- [EXERCISE REQUIREMENTS] Your answer should be a single number: the count of lines that hold the word "Vector".

- [EXERCISE INPUTS]
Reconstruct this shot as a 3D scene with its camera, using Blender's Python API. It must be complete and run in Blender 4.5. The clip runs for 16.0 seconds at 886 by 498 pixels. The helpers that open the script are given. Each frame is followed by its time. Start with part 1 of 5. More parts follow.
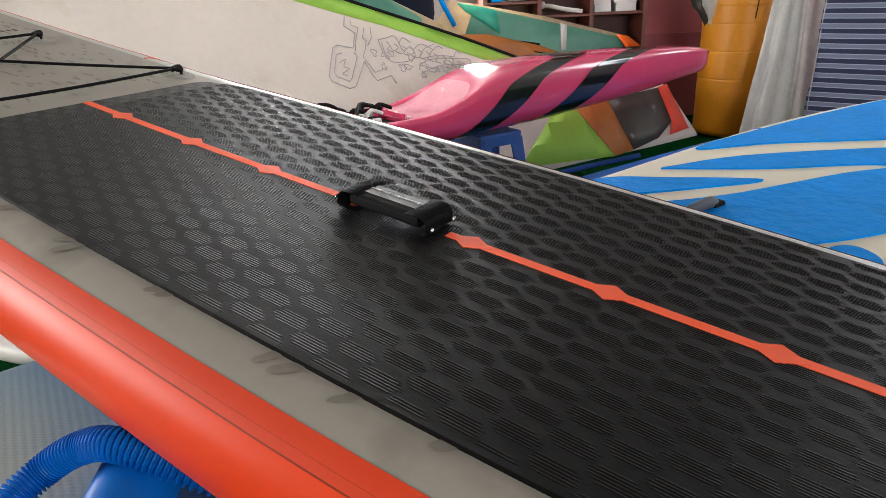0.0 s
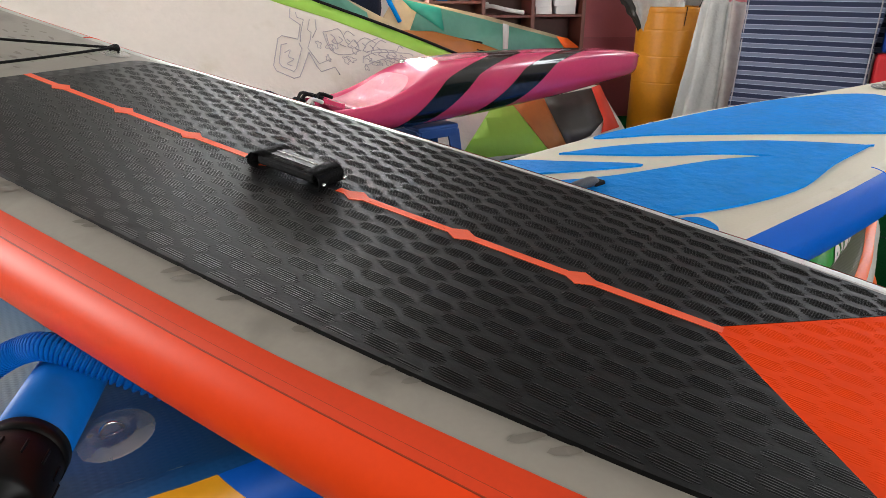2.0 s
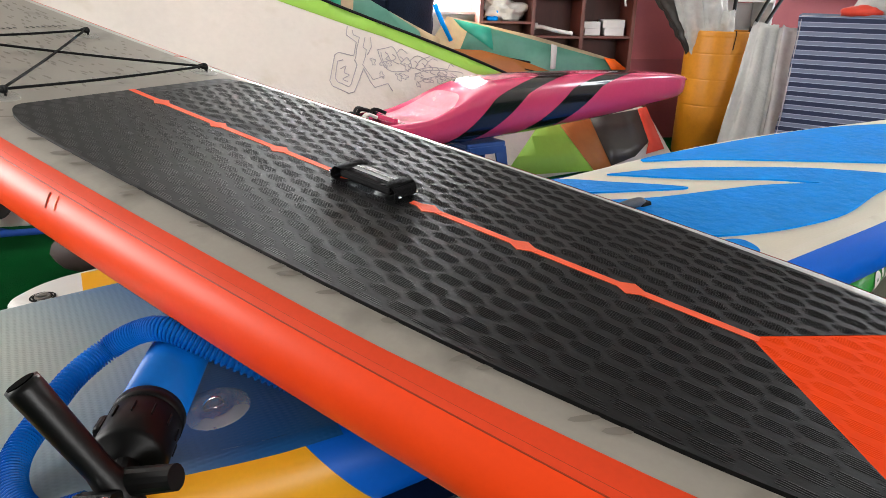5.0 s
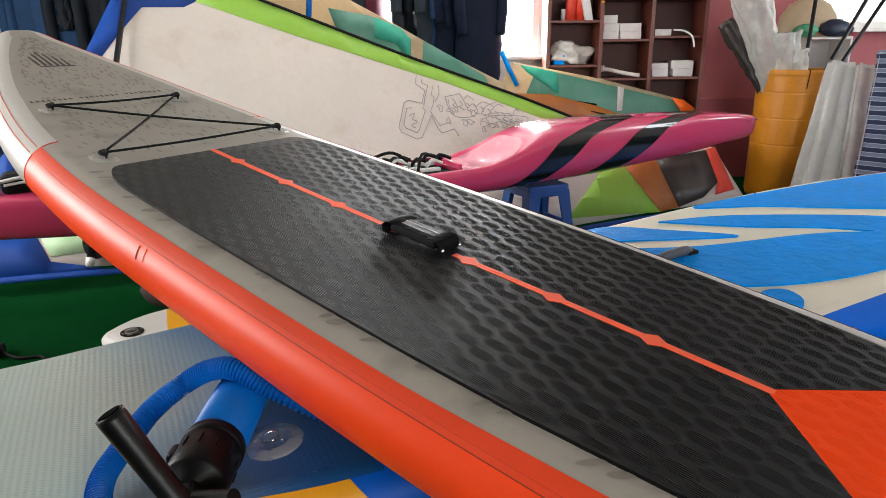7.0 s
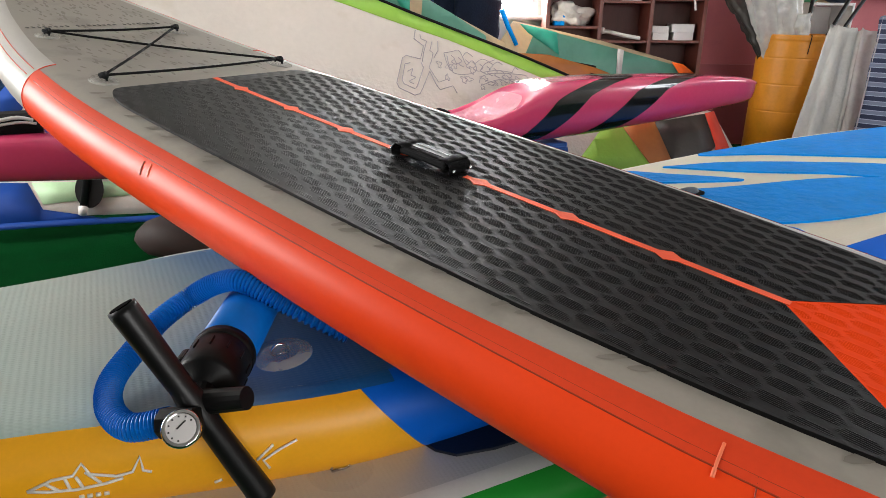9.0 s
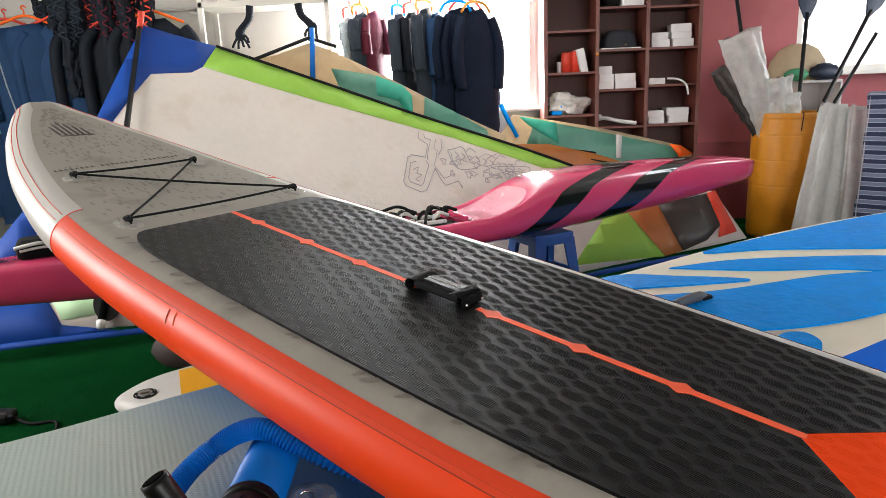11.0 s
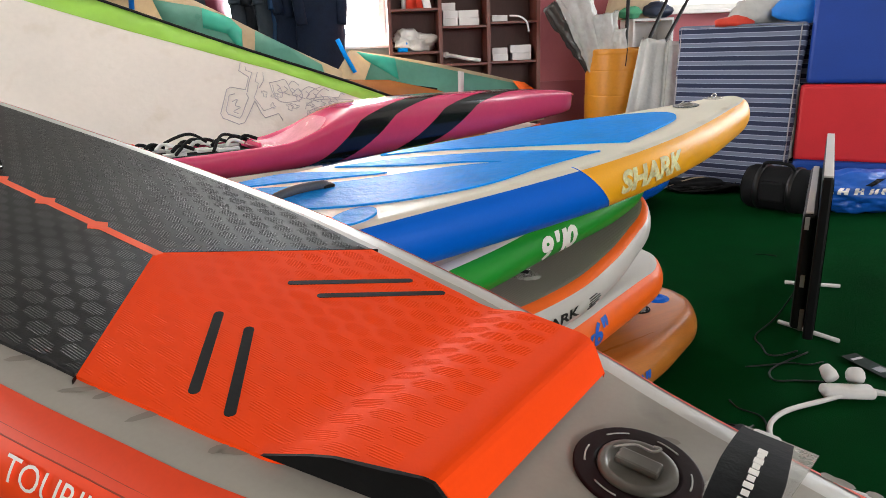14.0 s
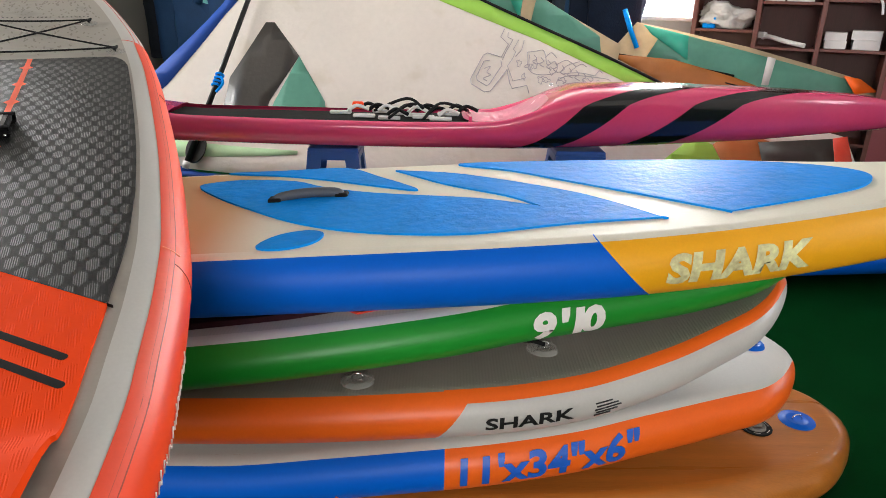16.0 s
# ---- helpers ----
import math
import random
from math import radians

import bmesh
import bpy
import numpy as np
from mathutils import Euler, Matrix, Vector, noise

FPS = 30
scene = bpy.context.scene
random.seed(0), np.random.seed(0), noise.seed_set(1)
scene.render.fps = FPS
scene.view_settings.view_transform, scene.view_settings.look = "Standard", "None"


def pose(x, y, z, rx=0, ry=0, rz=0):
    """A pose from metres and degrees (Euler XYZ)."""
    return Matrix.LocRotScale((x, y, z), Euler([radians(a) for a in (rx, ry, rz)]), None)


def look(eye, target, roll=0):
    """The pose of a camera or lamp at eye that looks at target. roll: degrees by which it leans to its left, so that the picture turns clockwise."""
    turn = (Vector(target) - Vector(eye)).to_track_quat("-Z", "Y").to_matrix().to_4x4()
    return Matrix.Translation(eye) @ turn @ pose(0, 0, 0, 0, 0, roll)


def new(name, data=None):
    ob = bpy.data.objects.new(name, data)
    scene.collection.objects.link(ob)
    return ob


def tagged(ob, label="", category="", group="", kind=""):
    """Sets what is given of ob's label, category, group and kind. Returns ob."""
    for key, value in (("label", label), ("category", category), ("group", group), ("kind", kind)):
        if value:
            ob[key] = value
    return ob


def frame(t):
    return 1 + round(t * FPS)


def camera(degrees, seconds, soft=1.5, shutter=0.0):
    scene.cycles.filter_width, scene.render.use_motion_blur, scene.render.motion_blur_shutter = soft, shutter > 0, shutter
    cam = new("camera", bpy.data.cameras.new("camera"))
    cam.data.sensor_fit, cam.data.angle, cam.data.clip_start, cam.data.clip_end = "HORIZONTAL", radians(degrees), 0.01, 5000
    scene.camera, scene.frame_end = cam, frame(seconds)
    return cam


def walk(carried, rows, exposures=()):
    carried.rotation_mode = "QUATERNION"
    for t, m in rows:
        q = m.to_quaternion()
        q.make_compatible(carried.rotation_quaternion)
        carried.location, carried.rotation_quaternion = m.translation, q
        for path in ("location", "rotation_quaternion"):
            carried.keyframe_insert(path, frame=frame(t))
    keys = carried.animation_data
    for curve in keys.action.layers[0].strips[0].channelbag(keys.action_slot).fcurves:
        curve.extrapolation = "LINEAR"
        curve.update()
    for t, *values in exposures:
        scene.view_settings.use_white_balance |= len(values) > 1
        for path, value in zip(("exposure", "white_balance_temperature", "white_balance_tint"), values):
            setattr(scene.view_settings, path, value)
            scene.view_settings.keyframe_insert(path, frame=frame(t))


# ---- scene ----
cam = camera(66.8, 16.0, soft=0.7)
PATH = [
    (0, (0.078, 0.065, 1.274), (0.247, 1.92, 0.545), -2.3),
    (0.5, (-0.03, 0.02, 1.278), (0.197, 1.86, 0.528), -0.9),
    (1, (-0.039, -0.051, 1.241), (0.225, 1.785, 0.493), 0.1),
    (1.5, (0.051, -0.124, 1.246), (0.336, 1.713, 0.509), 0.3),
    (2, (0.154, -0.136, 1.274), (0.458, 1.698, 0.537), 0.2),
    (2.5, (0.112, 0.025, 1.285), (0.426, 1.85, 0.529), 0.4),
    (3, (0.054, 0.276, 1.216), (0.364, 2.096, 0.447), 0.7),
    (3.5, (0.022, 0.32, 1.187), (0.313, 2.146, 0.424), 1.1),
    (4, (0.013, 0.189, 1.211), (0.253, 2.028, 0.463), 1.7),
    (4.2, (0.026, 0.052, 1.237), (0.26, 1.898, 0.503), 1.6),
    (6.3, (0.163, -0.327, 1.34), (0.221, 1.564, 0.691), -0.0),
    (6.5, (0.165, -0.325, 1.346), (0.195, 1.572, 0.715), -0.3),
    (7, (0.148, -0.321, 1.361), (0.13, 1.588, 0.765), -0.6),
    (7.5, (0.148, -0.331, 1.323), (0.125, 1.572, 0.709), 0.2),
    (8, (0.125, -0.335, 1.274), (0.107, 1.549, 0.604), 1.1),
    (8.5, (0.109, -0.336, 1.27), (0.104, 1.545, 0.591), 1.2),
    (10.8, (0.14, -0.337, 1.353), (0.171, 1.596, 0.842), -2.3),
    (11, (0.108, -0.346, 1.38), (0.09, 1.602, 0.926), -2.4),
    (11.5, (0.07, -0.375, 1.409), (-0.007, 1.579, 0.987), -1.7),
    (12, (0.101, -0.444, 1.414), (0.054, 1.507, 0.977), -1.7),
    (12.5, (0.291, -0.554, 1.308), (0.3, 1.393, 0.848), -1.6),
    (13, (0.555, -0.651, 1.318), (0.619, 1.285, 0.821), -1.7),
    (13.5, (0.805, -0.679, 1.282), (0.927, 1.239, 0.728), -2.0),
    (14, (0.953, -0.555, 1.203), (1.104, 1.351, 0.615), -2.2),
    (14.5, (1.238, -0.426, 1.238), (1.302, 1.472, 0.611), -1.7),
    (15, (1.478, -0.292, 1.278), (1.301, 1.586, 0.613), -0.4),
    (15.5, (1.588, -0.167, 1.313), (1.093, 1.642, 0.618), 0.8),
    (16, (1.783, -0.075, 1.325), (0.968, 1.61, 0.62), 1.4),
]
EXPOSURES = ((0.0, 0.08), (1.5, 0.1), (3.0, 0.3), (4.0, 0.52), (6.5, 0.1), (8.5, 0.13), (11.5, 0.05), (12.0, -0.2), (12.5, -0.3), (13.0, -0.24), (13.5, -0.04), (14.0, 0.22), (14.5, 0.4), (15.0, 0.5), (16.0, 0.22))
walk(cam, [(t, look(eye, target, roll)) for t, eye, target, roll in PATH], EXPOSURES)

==

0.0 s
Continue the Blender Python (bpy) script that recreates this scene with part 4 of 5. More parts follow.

* * *

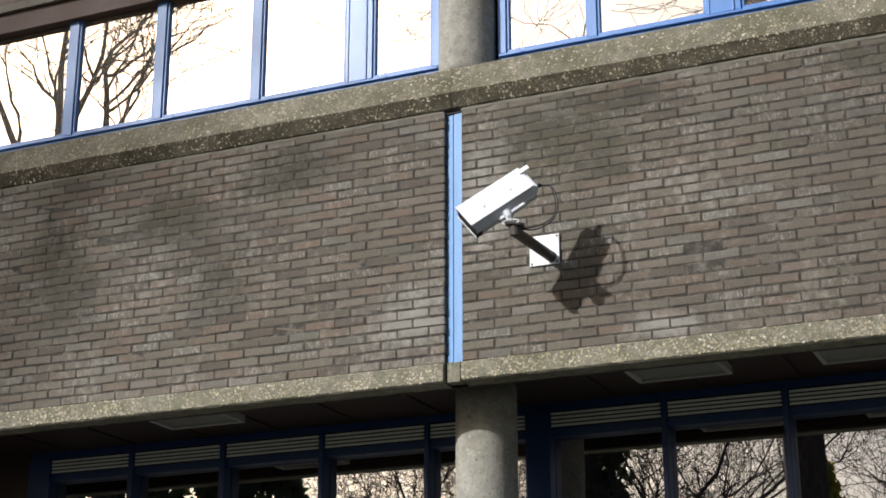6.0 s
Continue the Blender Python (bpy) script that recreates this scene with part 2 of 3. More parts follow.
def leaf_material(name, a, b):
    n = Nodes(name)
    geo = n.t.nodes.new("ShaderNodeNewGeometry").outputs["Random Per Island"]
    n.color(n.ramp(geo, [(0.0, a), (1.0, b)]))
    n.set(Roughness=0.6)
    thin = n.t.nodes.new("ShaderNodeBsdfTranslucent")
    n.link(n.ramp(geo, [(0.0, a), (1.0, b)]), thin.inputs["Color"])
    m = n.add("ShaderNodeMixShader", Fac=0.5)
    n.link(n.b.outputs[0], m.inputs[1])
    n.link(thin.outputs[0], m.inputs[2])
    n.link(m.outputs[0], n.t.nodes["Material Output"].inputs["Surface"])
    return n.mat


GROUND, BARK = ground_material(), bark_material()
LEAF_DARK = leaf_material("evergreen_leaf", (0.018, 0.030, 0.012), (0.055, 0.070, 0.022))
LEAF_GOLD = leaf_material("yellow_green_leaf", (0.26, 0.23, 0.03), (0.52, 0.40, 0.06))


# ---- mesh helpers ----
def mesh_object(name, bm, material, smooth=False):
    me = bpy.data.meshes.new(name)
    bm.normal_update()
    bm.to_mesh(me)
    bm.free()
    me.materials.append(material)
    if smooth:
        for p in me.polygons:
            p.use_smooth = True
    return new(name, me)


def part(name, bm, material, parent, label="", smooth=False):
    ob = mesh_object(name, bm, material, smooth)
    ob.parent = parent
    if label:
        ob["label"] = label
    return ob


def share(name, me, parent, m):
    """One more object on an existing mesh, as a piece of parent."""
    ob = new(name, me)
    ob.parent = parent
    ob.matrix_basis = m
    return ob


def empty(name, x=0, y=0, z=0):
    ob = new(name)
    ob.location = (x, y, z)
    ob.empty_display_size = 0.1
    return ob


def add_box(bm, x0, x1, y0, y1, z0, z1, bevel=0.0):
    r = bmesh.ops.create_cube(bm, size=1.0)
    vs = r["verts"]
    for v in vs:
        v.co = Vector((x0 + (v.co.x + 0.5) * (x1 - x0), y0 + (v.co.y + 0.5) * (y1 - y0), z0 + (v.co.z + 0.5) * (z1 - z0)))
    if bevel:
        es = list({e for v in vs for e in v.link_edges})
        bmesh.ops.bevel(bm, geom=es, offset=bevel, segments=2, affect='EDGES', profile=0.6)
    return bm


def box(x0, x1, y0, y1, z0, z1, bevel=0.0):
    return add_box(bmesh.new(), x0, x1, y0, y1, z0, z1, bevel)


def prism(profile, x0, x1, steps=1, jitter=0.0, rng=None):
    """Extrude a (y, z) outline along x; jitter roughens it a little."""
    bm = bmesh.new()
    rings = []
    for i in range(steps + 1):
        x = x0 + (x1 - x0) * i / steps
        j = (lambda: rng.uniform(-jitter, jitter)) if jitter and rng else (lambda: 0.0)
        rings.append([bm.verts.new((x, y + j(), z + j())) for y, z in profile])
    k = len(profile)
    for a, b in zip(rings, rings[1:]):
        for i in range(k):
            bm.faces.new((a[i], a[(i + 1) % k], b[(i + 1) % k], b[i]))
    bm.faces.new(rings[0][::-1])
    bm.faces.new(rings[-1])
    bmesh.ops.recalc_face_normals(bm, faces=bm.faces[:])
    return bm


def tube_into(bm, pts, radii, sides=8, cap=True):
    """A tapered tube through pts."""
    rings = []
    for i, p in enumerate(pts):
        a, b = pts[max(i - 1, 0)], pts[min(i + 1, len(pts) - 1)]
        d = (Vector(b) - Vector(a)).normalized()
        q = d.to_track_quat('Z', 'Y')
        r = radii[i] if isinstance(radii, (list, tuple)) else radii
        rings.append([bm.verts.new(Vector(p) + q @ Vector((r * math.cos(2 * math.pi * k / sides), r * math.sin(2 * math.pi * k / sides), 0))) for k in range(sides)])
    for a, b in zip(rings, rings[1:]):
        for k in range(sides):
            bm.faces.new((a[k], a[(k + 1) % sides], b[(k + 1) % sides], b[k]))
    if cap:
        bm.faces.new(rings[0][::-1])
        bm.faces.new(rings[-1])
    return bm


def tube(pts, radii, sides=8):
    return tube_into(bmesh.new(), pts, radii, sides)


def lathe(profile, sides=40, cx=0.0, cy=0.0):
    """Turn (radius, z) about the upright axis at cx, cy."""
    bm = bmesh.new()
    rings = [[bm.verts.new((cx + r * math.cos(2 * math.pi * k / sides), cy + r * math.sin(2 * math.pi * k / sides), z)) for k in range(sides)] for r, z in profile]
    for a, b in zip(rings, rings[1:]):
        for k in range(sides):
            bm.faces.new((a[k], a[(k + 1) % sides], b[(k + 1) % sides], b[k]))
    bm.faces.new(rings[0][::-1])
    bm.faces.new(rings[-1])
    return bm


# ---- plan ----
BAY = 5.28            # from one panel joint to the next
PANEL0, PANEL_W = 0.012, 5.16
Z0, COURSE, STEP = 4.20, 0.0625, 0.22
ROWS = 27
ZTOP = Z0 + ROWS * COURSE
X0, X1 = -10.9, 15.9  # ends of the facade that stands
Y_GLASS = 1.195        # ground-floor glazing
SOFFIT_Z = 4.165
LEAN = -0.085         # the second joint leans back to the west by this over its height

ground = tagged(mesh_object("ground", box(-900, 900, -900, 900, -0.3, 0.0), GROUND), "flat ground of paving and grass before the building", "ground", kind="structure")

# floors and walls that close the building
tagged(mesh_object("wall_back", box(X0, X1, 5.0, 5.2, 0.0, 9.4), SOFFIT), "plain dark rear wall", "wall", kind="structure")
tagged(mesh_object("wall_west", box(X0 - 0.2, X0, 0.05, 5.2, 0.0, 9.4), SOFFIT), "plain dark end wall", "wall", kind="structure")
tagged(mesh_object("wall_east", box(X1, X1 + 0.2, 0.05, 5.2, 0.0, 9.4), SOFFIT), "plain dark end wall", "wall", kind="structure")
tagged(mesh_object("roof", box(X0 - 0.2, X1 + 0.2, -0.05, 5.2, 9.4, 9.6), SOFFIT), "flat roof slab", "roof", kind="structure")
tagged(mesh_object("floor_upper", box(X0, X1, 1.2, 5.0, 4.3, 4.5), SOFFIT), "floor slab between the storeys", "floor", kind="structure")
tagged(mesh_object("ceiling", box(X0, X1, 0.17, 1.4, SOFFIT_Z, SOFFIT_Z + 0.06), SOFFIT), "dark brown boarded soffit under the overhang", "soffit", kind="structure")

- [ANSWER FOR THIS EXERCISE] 5